Thanks for the reference, I'll take a look.

>
> >
> > >
> > > >
> > > > # Impact of the Change
> > > > The existing Generic Initiator Affinity Structure (ACPI 6.4 Section
> > > > 5.2.16.6) already contains all the fields necessary to enumerate a
> > > > generic target proximity domain. All that is missing is the
> > > > interpretation of that proximity domain optionally as a target
> > > > identifier in the HMAT.
> > > >
> > > > Given that the OS still needs to dynamically enumerate and instantiate
> > > > the memory ranges behind the host bridge. The assumption is that
> > > > operating systems that do not support native CXL enumeration will ignore
> > > > this data in the HMAT, while CXL native enumeration aware environments
> > > > will use this fragment of the performance path to calculate the
> > > > performance characteristics.
> > >
> > > I don't think it is true that OS not supporting native CXL will ignore the
> > > data.
> >
> > True, I should have chosen more careful words like s/ignore/not
> > regress upon seeing/
>
> It's a sticky corner and I suspect likely to come up at in ACPI WG - what is
> being proposed here isn't backwards compatible

It seems our definitions of backwards compatible are divergent. Please
correct me if I'm wrong, but I understand your position to be "any
perceptible OS behavior change breaks backwards compatibility",
whereas I'm advocating that backwards compatibility is relative
regressing real world use cases. That said, I do need to go mock this
up in QEMU and verify how much disturbance it causes.

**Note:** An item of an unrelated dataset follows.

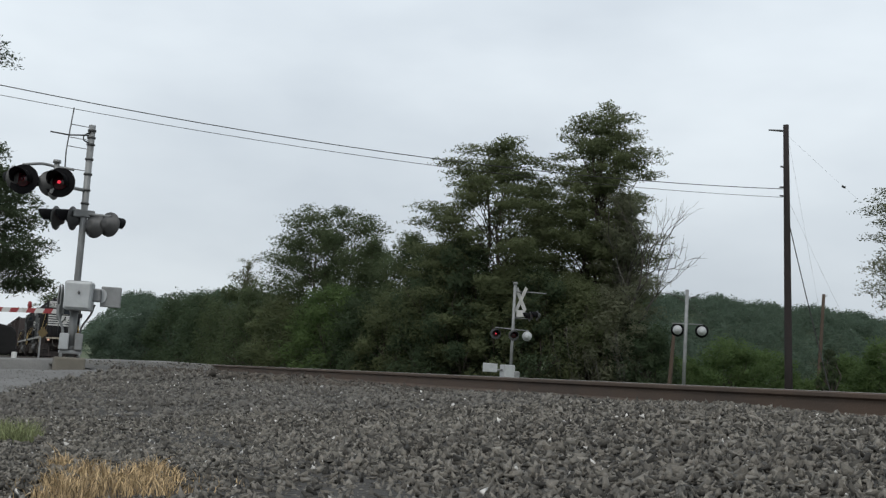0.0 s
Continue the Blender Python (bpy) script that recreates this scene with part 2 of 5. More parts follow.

> even if the impacts in Linux are small.

I'd note the kernel would grind to a halt if the criteria for
"backwards compatible" was zero perceptible behavior change.

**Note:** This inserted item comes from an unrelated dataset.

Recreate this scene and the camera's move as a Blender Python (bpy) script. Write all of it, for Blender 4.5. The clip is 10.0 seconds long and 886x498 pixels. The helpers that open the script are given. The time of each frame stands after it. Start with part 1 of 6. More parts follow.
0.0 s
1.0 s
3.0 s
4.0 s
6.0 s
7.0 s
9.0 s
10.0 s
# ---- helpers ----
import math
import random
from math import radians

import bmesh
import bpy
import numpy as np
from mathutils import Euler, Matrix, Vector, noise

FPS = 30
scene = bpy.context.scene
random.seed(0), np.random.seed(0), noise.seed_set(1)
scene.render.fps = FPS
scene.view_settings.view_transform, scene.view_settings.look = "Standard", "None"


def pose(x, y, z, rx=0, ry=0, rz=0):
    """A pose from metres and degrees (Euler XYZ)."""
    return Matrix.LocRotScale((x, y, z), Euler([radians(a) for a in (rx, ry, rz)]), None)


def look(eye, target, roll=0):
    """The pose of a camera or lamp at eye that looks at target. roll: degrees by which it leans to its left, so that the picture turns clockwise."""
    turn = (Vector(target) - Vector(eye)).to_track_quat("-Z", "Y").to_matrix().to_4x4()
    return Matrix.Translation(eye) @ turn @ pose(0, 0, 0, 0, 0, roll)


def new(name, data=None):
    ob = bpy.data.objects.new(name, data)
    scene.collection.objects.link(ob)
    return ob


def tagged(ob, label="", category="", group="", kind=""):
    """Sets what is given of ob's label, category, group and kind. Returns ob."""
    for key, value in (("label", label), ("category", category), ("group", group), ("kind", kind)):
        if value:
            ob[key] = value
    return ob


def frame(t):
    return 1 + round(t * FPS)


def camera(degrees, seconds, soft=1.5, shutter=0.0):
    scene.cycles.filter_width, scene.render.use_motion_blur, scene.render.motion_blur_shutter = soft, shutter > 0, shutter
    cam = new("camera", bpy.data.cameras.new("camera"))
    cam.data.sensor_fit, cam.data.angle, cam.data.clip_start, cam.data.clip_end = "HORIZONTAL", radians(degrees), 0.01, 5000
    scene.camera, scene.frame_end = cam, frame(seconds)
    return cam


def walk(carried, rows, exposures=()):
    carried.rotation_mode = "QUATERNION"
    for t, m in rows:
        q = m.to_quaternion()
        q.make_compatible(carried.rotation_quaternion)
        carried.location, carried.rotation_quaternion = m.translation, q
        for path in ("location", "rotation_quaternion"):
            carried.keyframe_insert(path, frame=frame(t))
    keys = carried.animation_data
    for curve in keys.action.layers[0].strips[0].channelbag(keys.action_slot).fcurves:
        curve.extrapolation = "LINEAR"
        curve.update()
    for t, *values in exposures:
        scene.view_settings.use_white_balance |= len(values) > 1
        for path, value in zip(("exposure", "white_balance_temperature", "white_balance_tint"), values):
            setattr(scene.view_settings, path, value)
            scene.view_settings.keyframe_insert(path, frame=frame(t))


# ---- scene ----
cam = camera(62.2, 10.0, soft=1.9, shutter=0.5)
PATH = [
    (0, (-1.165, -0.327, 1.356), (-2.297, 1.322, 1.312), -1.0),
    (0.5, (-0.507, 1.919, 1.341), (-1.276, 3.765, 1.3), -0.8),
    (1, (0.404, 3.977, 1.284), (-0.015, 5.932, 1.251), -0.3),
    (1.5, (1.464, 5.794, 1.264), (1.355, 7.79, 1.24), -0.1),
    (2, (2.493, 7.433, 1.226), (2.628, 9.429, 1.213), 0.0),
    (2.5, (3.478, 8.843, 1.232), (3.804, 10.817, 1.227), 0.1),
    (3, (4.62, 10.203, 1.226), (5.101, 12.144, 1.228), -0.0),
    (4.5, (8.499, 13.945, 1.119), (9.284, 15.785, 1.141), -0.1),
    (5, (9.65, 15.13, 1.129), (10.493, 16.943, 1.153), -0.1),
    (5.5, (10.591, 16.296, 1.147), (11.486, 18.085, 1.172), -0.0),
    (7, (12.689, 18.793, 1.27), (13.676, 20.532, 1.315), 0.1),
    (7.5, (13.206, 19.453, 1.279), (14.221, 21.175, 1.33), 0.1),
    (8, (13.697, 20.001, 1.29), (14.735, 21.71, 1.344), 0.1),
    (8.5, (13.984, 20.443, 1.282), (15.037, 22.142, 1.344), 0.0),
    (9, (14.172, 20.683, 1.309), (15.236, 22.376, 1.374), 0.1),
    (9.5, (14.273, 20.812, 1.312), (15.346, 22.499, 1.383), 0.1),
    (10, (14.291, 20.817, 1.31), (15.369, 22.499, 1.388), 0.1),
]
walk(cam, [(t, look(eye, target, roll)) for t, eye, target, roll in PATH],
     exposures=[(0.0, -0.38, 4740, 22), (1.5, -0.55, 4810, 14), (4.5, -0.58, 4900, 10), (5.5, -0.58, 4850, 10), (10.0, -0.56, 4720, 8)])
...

> Mostly it's infrastructure bring up that won't get used
> (fallback lists and similar for a node which will never be specified in
> allocations) and some confusing userspace ABI (which is more than a little
> confusing already).

Fallback lists are established relative to online nodes. These generic
targets are not onlined as memory.

> > > Linux will create a small amount of infrastructure to reflect them (more or
> > > less the same as a memoryless node) and also they will appear in places
> > > like access0 as a possible initiator of transactions.  It's small stuff,
> > > but I'd rather the impact on legacy was zero.
> >
> > I'm failing to see that small collision as fatal to the proposal. The
> > HMAT parsing had a significant bug for multiple kernel releases and no
> > one noticed. This quirk is minor in comparison.
>
> True, there is a lag in HMAT adoption - though for ACPI tables, not that long
> (only a couple of years :)
>
> >
> > >
> > > So my gut feeling here is we shouldn't reuse the generic initiator, but
> > > should invent something new.  Would look similar to GI, but with a different
> > > ID - to ensure legacy OS ignores it.
> >
> > A new id introduces more problems than it solves. Set aside the ACPICA
> > thrash, it does not allow a clean identity mapping of a point in a
> > system topology being both initiator and target. The SRAT does not
> > need more data structures to convey this information. At most I would
> > advocate for an OSC bit for the OS to opt into allowing this new usage
> > in the HMAT, but that still feels like overkill absent a clear
> > regression in legacy environments.
>
> OSC for this case doesn't work. You can't necessarily evaluate it
> early enough in the boot - in Linux the node setup is before AML parsing
> comes up.  HMAT is evaluated a lot later, but SRAT is too early.  + in theory
> another OS is allowed to evaluate HMAT before OSC is available.

The Linux node setup for online memory is before OSC parsing, but
there's nothing to "online" with a GI/GT entry. Also, if this was a
problem, it would already be impacting the OS today because this
proposal only changes HMAT, not SRAT. Lastly there *is* an OSC bit for
GI, so either that's vestigial and needs to be removed, or OSC is
relevant for this case.

>
> > The fact that hardly anyone is
> > using HMAT (as indicated by the bug I mentioned) gives me confidence
> > that perfection is more "enemy of the good" than required here.
>
> How about taking this another way
>
> 1) Assume that the costs of 'false' GI nodes on legacy system as a result
>    of this is minor - so just live with it.  (probably true, but as ever
>    need to confirm with other OS)
>
> 2) Try to remove the cost of pointless infrastructure on 'aware' kernels.
>    Add a flag to the GI entry to say it's a bridge and not expected to,
>    in of itself, represent an initiator or a target.
>    In Linux we then don't create the node intrastructure etc or assign
>    any devices to have the non existent NUMA node.
>
> The information is still there to combine with device info (CDAT) etc
> and build what we eventually want in the way of a representation of
> the topology that Linux can use.
>
> Now we just have the 'small' problem of figuring out how actually implement
> hotplugging of NUMA nodes.

I think it's tiny. Just pad the "possible" nodes past what SRAT enumerates.